The husband comments at dinner that I am a later than usual arriving home. Just five or ten minutes. I tell him about the scene on the Quad. I tell him about deciding to stroll and how I am usually not where I am but already mentally in the place I am headed.

Actually, it started a few minutes before that, when I stayed after class to talk with my professor rather than rushing out the door. Such is my usual rate of propulsion, as if I’m training for the Women’s 4-Miler. Often, I wish to be where I am going: “I wish I was in my car” or “I wish I was home already” or, on some days, “I wish I was in bed, reading.”

***

This week, I began reading my Bible again in the mornings. I use a devotional guide, which goes by themes in the church year. There’s a Psalm for the week, a prayer, then a list of Bible readings, one for each day, and then about a dozen quotes from various writers and spiritual people through the ages.

The theme for this week’s readings is “Eating the Bread of Anxious Toil.” Ha! How did I happen to pick up this small leather volume after neglecting it for months?

It has not been easy, becoming the “breadwinner” in the family. In this recession, I fret (yes, fret!) about how long we will survive. My mind—usually at 1:34 a.m.—sometimes takes me away from the present, when all really is well, on a downward spiral of job loss, foreclosure, homelessness.

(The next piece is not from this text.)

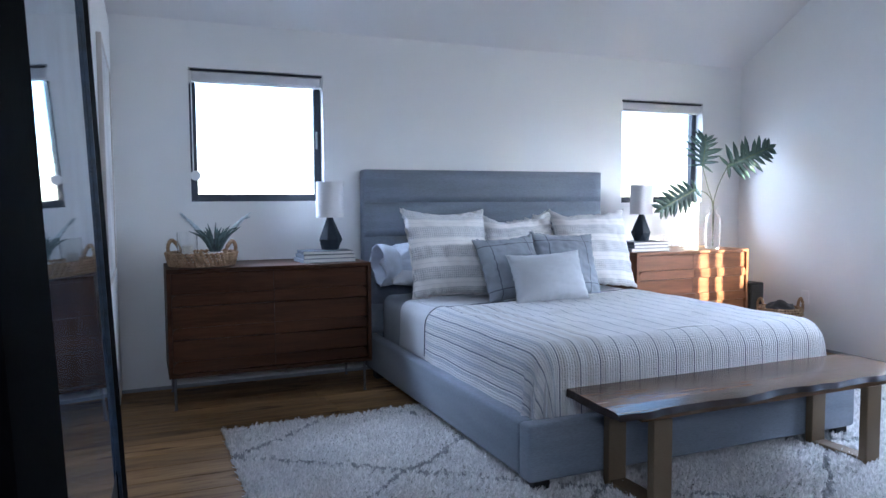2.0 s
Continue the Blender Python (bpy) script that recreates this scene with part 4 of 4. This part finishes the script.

It is in vain that you rise up early
and go late to rest,
eating the bread of anxious toil;
for he gives to his beloved sleep.
—Psalm 127:2


And then: “Our Father in heaven, hallowed be your name. Your kingdom come, your will be done, on earth as it is in heaven. Give us this day our daily bread … .”

***

As I write this, it is raining, raining on my tin roof, each drop a moment, raining moments, moments of thirst and satisfaction, both. My job allows me to work at home one or two days a week, depending on what’s going on, what needs to be done.

The desk in my home office faces two windows. Outside one window is a thick lilac bush and outside the other are two maple trees; beyond all is the woods, the wet woods, yellow leaves sotted to the ground.

Inside, my Tuscan yellow walls are golden, warm, hallowed. This moment is as perfect as it can be.